If the amount paid by the holding company for the shares of
subsidiary company is more than its proportionate share in the net
asset of the subsidiary company as on the date of acquisition, the
difference is considered as goodwill.
The service tax is imposed on book value and goodwill.
Intellectual property services (other than copyrights) – (1) Intellectual property
emerges from application of intellect, which may be in the form of an invention, design,
product, process, technology, book, goodwill etc. In India, legislations are made in
respect of certain Intellectual Property Rights (i.e. IPRs) such as patents, copyrights,
trademarks and designs. The definition of taxable service includes only such IPRs
(except copyright) that are prescribed under law for the time being in force. As the
phrase ‘law for the time being in force’ implies such laws as are applicable in India, IPRs
covered under Indian law in force at present alone are chargeable to service tax and
IPRs like integrated circuits or undisclosed information (not covered by the Indian law)

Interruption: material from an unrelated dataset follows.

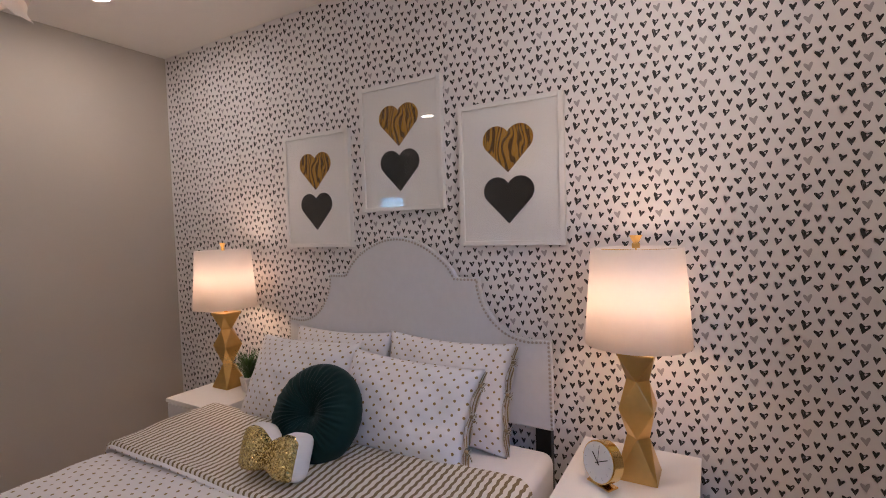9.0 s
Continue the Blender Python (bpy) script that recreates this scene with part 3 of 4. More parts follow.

would not be covered under taxable services.
(2) A permanent transfer of intellectual property right does not amount to rendering
of service. On such transfer, the person selling these rights no longer remains a ‘holder
of intellectual property right’ so as to come under the purview of taxable service. Thus,
there would not be any service tax on permanent transfer of IPRs.
(3) In case a transfer or use of an IPR attracts cess under Section 3 of the Research
and Development Cess Act, 1986, the cess amount so paid would be deductible from
the total service tax payable (refer Notification No.17/2004-S.T., dated 10-9-2004).
[ C.B.E &C Circular No.80/10/2004-S.T dated 17.09.2004 ]
Dear Mr. Jain,
Plz advise about service tax applicability on goodwill raised in course of amalgamation.